Our operations or those of our predecessor companies involve the use of, disposal of, and in appropriate circumstances, the cleanup of substances regulated under environmental laws. We are unable to determine whether such practices will result in future environmental commitments or will affect our results of operations, financial position, or liquidity.

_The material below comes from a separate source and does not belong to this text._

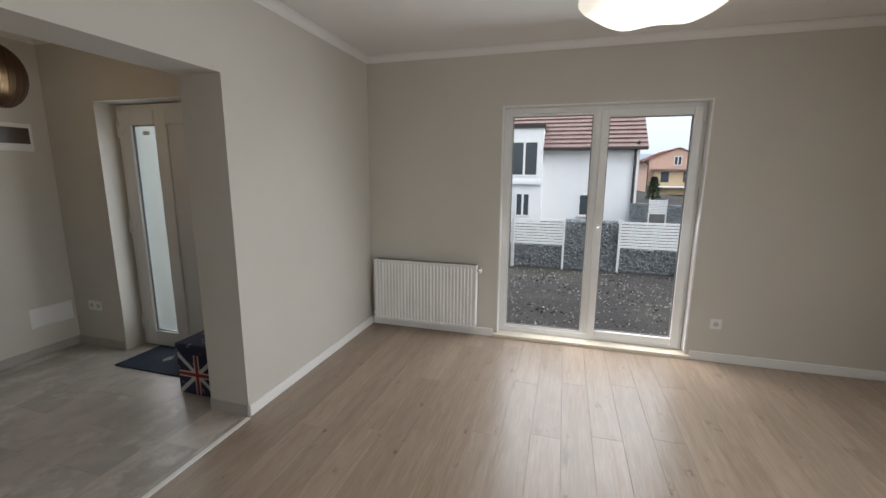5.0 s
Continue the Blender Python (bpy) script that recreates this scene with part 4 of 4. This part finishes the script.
def ridge(name, r, h0, h1, mat, label, seed, a0=-180, a1=180, base=-30):
    bm = bmesh.new()
    n = 160
    prev = None
    for k in range(n + 1):
        a = radians(a0 + (a1 - a0) * k / n)
        e = noise.noise((math.cos(a) * 4 + seed, math.sin(a) * 4, seed)) * 0.5 + 0.5
        top = h0 + (h1 - h0) * e
        c, s = math.cos(a), math.sin(a)
        cur = [bm.verts.new((c * r * f, s * r * f, z)) for f, z in ((0.7, base), (0.85, base * 0.4 + top * 0.5), (1.0, top), (1.15, base))]
        if prev:
            for i in range(3):
                bm.faces.new((prev[i], cur[i], cur[i + 1], prev[i + 1]))
        prev = cur
    tagged(link(name, bm, mat, None, "", True), label, "hill", kind="structure")


ridge("backdrop", 1300, 35, 75, FARWOOD, "far ridge with blue distance haze in its colour", 2.3)
ridge("backdrop_hill", 260, 2, 9, GRASS, "green hillside in the distance", 5.1, base=-6)

wd = thing("weed", pose(5.52, 3.2, zg(5.5, 3.2)), "small green weed growing from the bare soil", "plant")
wv, wfc = [], []
wq = random.Random(31)
for k in range(70):
    a, l = wq.uniform(0, 6.283), wq.uniform(0.05, 0.13)
    c = Vector((wq.uniform(-0.10, 0.10), wq.uniform(-0.05, 0.05), 0))
    d = Vector((math.cos(a), math.sin(a), wq.uniform(0.3, 1.0))).normalized() * l
    e = Vector((-math.sin(a), math.cos(a), 0)) * l * 0.16
    n = len(wv)
    wv += [c, c + d * 0.5 + e, c + d, c + d * 0.5 - e]
    wfc.append((n, n + 1, n + 2, n + 3))
wm = bpy.data.meshes.new("leaves")
wm.from_pydata(wv, [], wfc)
wm.materials.append(WEED)
new("leaves", wm).parent = wd

# house beyond the balcony, with loggias, and a small tiled shelter before it
hk = house("house", pose(-15.4, 30.0, 0) @ pose(0, 0, 0, 0, 0, -90), 8.0, 6.0, 2.95, 6.0, -0.6, RENDER_WHITE, ROOF_BROWN, "white house with loggias and a brown tiled roof beyond the balcony", [], [(3.85, -0.05, 1.2, 1.1), (1.55, 1.75, 0.8, 1.35), (1.55, -0.15, 0.8, 1.2)], rows=18)
part("wing", B((0.5, -9.0, -0.6), (8.0, -0.02, 4.2), 0.02), RENDER_WHITE, hk, "white side wing")
part("wing_roof", B((0.3, -9.2, 4.2), (8.3, -0.02, 4.4), 0.03), ROOF_BROWN, hk, "brown roof edge")
part("loggia_slab", B((8.01, 0.36, 1.42), (8.69, 2.29, 1.66), 0.01), RENDER_WHITE, hk, "white loggia slab")
part("loggia_column", B((8.3, 2.30, -0.6), (8.7, 2.85, 4.2), 0.01), RENDER_WHITE, hk, "square white column")
part("loggia_column", B((8.3, 0.0, -0.6), (8.7, 0.35, 4.2), 0.01), RENDER_WHITE, hk, "square white column")
part("downpipe", rod(bmesh.new(), (8.06, 5.6, -0.6), (8.06, 5.6, 2.8), 0.05, None, 8), GUTTER, hk)
sh = thing("garden_shelter", pose(-5.9, 14.6, 0), "small garden shelter with a wavy brown tiled roof", "shelter")
for x in (-1.2, 1.2):
    for y in (-0.7, 0.7):
        part("post", B((x - 0.05, y - 0.05, -0.37), (x + 0.05, y + 0.05, 0.80), 0.004), RENDER_WHITE, sh)
bm = bmesh.new()
NU, NV = 60, 8
gr = []
for i in range(NU + 1):
    u = -1.45 + 2.9 * i / NU
    row = []
    for j in range(NV + 1):
        v = -1.0 + 1.0 * j / NV
        lift = 0.09 * abs(math.sin(u * 7.5)) + 0.03 * ((j * 0.5) % 1.0)
        row.append(bm.verts.new((u * (1 - 0.55 * j / NV), v, 0.80 + 0.52 * j / NV + lift)))
    gr.append(row)
for i in range(NU):
    for j in range(NV):
        bm.faces.new((gr[i][j], gr[i + 1][j], gr[i + 1][j + 1], gr[i][j + 1]))
bmesh.ops.solidify(bm, geom=bm.faces[:], thickness=0.03)
part("roof", bm, ROOF_PALE, sh)
conifer(-8.3, 21.0, 3.5, 1.35, 21, "yellow-green leafy tree beside the white house", LEAF_PALE, 0.42)
gp = thing("concrete_post", pose(-7.75, 17.0, zg(-7.75, 17.0)), "pale round concrete post beside the shelter", "post")
part("shaft", rod(bmesh.new(), (0, 0, -0.1), (0, 0, 5.4), 0.19, 0.16, 18), CONCRETE, gp)
part("cap", rod(bmesh.new(), (0, 0, 5.4), (0, 0, 5.46), 0.17, 0.12, 18), CONCRETE, gp)

# ---- floor pieces and wall tiles ----
floor = tagged(new("floor"), "oak laminate planks with dark knots", "floor", kind="structure")
PW, PL = 0.1705, 1.285
meshes = {}


def piece(name, w, l, h, mat, bevel=0.0007):
    key = (name, round(w, 3), round(l, 3))
    if key not in meshes:
        bm = bmesh.new()
        o = bevel
        lo = [bm.verts.new(p) for p in ((0, 0, -h), (w, 0, -h), (w, l, -h), (0, l, -h))]
        mi = [bm.verts.new(p) for p in ((0, 0, -o), (w, 0, -o), (w, l, -o), (0, l, -o))]
        hi = [bm.verts.new(p) for p in ((o, o, 0), (w - o, o, 0), (w - o, l - o, 0), (o, l - o, 0))]
        bm.faces.new(hi)
        for a, b in ((lo, mi), (mi, hi)):
            for i in range(4):
                bm.faces.new((a[i], a[(i + 1) % 4], b[(i + 1) % 4], b[i]))
        me = bpy.data.meshes.new(name)
        bm.to_mesh(me)
        bm.free()
        me.materials.append(mat)
        meshes[key] = me
    return meshes[key]


g = 0.0008
k, x = 0, 0.032
while x < 4.245:
    w = min(PW, 4.245 - x)
    y = -2.0 - (k * 0.47 % 1.0) * PL
    while y < 6.228:
        a, b = max(y, -2.0), min(y + PL, 6.228)
        if b - a > 0.02 and w > 0.02:
            o = new("plank", piece("plank", w - g, b - a - g, 0.008, OAK))
            o.location = (x, a, 0)
            o.parent = floor
        y += PL
    x += PW
    k += 1

tiles = tagged(new("floor_tiles"), "grey concrete-look floor tiles in running bond", "floor", kind="structure")
TW, TL, J = 0.30, 0.60, 0.0008


def tile_area(x0, y0, x1, y1):
    k0 = math.floor((x0 + 4.51) / TW)
    for k in range(k0, 60):
        xa = -4.51 + k * TW
        if xa >= x1:
            break
        a, b = max(xa, x0), min(xa + TW, x1)
        off = 2.93 if k % 2 == 0 else 2.63
        j = math.floor((y0 - off) / TL)
        while off + j * TL < y1:
            c, d = max(off + j * TL, y0), min(off + (j + 1) * TL, y1)
            if b - a > 0.03 and d - c > 0.03:
                o = new("tile", piece("tile", b - a - J, d - c - J, 0.0022, TILE, 0.0006))
                o.location = (a + J / 2, c + J / 2, 0)
                o.parent = tiles
            j += 1


tile_area(-6.097, 2.148, -2.5, 6.335)
tile_area(-2.5, 2.56, -2.222, 3.235)
tile_area(-2.222, 0.8, -0.26, 4.985)
tile_area(-0.26, 3.305, 0.03, 4.475)
tile_area(-1.675, 4.985, -0.62, 5.15)
tile_area(-5.73, 0.7, -5.14, 2.148)

splash = tagged(new("tile_splashback"), "patchwork of grey square wall tiles", "splashback", kind="structure")
CP = 0.152
pm = {m.name: piece(m.name, CP - 0.0005, CP - 0.0005, 0.008, m, 0.0003) for m in (PATCH, PATCH_DARK, PATCH_LIGHT)}
q = random.Random(9)


def patch(m, c, r):
    if (r % 2 == 0 and c % 4 == 0) or (r % 2 == 1 and c % 4 == 3):
        me = pm[PATCH_DARK.name]
    else:
        me = pm[(PATCH if q.random() < 0.72 else PATCH_LIGHT).name]
    o = new("tile", me)
    o.parent = splash
    o.matrix_local = m


for r in range(6):
    z = 1.757 - (r + 1) * CP
    for c in range(17):
        y = 3.822 + c * CP
        if y + CP > 6.326:
            o = new("tile", piece("tile_cut", 6.326 - y - 0.0008, CP - 0.0008, 0.008, PATCH, 0.0006))
            o.parent = splash
            o.matrix_local = Matrix(((0, 0, 1, -6.0885), (1, 0, 0, y), (0, 1, 0, z), (0, 0, 0, 1)))
            continue
        patch(Matrix(((0, 0, 1, -6.0885), (1, 0, 0, y), (0, 1, 0, z), (0, 0, 0, 1))), c, r)
    for c in range(6):
        patch(Matrix(((1, 0, 0, -6.088 + c * CP), (0, 0, -1, 6.3265), (0, 1, 0, z), (0, 0, 0, 1))), c + 1, r)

Ameren Missouri Municipal Taxes
The cities of Creve Coeur and Winchester, Missouri, on behalf of themselves and other municipalities in Ameren Missouri’s service area, filed a class action lawsuit in 2011 against Ameren Missouri in the Circuit Court of St. Louis County, Missouri. The lawsuit alleges that Ameren Missouri failed to collect and pay gross receipts taxes or license fees on certain revenues, including revenues from wholesale power and interchange sales. Ameren and Ameren Missouri recorded immaterial liabilities on their respective balance sheets as of March 31, 2017, and December 31, 2016, representing their estimate of the probable loss due as a result of this lawsuit. Ameren and Ameren Missouri believe there is a remote possibility that a liability relating to this lawsuit could be material to Ameren's and Ameren Missouri’s results of operations, financial position, and liquidity. Ameren Missouri believes its defenses are meritorious and is defending itself vigorously. However, there can be no assurances that Ameren Missouri will be successful in its efforts. A 2018 trial has been set and an order is expected later that year.